What you will do → In the entries below, the lines from the one with "Reconstruct this place" through the one with "scene = bpy.context.scene" are to be copied exactly; both ends count.

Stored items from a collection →
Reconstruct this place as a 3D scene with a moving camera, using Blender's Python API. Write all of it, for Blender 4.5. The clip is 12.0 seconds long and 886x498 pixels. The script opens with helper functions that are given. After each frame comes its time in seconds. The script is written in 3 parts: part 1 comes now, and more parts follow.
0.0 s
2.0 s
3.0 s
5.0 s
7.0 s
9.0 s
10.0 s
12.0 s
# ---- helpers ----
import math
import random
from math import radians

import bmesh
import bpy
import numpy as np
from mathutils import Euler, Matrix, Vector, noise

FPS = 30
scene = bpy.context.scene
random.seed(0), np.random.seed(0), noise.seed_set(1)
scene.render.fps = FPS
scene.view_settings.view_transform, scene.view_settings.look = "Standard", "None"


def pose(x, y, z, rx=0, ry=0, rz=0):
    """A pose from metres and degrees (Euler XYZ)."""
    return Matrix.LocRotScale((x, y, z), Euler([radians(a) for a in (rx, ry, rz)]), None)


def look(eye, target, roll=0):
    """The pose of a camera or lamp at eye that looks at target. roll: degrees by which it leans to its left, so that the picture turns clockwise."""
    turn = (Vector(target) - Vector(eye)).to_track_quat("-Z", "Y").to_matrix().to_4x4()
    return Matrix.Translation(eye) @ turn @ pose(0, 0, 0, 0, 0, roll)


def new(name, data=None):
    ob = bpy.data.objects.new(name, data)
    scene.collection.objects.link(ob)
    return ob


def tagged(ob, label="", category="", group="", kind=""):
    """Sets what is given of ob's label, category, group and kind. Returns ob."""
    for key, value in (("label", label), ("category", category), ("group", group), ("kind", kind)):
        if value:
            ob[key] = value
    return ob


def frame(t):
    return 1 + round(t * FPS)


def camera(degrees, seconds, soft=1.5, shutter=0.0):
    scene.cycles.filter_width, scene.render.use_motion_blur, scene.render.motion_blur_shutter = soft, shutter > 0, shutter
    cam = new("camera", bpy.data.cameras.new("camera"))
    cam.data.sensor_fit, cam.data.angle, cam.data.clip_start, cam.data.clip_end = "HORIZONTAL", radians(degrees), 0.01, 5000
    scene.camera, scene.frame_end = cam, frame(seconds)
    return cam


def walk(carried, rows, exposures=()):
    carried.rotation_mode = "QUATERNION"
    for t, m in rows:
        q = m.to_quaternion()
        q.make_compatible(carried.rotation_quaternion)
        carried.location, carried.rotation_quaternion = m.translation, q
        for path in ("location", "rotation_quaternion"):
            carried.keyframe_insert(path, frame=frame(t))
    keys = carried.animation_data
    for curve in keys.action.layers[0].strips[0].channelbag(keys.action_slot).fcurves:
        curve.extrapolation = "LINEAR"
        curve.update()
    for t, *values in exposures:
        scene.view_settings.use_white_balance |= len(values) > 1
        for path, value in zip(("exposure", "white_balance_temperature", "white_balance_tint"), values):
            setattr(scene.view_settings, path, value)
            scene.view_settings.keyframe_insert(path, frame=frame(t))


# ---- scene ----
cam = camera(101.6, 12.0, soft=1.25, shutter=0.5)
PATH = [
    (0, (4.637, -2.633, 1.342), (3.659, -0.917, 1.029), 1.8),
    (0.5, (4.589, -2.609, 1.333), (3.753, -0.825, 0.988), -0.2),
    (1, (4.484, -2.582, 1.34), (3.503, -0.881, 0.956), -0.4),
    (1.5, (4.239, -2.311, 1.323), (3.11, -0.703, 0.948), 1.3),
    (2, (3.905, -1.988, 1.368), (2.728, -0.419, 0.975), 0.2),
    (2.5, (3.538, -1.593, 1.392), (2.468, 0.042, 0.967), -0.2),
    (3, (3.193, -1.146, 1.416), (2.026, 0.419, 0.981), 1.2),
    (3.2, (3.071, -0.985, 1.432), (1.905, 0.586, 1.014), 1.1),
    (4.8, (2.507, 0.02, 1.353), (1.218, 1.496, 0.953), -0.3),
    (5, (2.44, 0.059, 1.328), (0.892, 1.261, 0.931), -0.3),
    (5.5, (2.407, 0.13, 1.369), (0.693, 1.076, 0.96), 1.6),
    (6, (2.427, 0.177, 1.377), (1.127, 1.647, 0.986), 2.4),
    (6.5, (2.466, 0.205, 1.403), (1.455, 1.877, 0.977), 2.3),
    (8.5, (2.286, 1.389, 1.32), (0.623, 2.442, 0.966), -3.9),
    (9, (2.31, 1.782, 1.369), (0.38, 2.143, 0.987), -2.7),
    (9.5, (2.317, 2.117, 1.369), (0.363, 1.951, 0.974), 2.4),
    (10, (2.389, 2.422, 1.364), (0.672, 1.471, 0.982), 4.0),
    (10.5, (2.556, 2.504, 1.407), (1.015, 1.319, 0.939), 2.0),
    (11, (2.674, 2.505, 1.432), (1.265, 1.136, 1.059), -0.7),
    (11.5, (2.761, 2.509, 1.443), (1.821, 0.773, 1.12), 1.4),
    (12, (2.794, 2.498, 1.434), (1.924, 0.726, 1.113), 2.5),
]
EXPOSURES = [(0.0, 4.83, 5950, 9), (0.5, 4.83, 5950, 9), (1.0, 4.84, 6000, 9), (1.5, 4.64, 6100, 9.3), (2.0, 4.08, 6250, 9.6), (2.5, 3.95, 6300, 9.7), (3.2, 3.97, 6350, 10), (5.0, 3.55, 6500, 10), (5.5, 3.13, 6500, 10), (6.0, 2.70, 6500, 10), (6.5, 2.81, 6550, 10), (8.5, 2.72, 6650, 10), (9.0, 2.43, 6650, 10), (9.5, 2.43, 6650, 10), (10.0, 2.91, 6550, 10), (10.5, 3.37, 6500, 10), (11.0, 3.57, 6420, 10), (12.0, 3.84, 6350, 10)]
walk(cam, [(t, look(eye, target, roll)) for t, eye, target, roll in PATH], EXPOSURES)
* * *
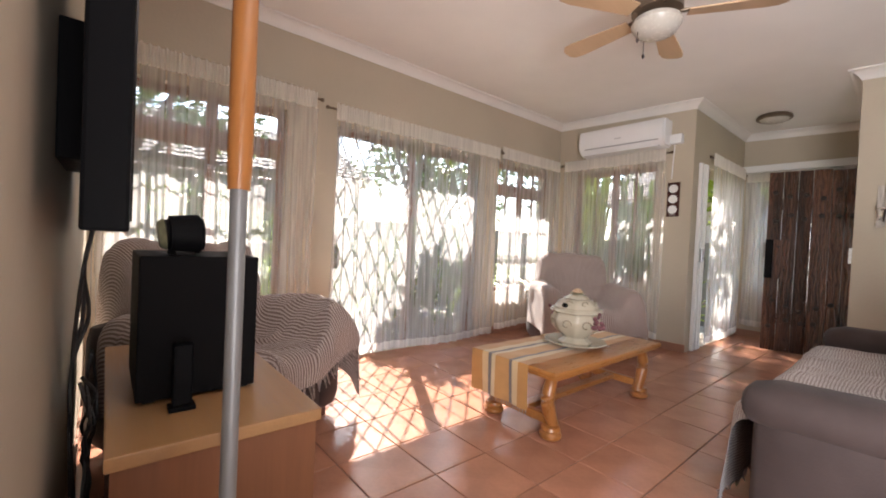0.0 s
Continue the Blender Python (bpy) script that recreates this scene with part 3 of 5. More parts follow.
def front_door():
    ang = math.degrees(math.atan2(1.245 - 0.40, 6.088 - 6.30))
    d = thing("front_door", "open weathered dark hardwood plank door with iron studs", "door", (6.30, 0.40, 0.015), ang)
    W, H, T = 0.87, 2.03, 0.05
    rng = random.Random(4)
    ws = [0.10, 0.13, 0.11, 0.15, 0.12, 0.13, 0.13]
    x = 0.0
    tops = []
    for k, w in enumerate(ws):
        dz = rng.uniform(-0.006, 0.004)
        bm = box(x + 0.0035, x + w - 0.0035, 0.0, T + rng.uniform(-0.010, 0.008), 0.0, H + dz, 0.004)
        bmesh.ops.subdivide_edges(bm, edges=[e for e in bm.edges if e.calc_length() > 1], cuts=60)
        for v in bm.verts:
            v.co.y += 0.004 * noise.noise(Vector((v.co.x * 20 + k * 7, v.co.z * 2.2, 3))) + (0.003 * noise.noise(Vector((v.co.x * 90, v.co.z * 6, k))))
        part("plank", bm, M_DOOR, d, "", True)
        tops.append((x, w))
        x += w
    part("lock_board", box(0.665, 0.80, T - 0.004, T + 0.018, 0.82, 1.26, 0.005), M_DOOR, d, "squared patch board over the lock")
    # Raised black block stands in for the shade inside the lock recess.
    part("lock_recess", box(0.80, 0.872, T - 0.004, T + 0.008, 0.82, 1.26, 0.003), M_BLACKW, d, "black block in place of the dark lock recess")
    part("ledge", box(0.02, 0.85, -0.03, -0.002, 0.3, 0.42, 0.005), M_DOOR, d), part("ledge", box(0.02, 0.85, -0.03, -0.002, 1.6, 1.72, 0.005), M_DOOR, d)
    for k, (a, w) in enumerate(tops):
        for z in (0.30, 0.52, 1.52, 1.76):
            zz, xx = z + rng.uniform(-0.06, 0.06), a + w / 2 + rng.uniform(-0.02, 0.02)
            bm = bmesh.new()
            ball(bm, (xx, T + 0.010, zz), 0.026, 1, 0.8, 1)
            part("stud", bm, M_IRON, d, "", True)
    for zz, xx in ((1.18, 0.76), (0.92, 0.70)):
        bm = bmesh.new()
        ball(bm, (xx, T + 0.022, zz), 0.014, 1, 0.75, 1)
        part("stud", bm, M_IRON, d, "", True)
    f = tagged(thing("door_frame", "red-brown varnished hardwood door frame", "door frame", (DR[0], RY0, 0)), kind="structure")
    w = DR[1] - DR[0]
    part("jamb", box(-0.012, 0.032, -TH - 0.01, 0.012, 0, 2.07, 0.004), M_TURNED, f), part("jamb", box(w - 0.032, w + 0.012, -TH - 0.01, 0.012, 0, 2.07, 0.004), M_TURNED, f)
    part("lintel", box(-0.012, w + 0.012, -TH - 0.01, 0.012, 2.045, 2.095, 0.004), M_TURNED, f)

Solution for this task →
Reconstruct this place as a 3D scene with a moving camera, using Blender's Python API. Write all of it, for Blender 4.5. The clip is 12.0 seconds long and 886x498 pixels. The script opens with helper functions that are given. After each frame comes its time in seconds. The script is written in 3 parts: part 1 comes now, and more parts follow.
0.0 s
2.0 s
3.0 s
5.0 s
7.0 s
9.0 s
10.0 s
12.0 s
# ---- helpers ----
import math
import random
from math import radians

import bmesh
import bpy
import numpy as np
from mathutils import Euler, Matrix, Vector, noise

FPS = 30
scene = bpy.context.scene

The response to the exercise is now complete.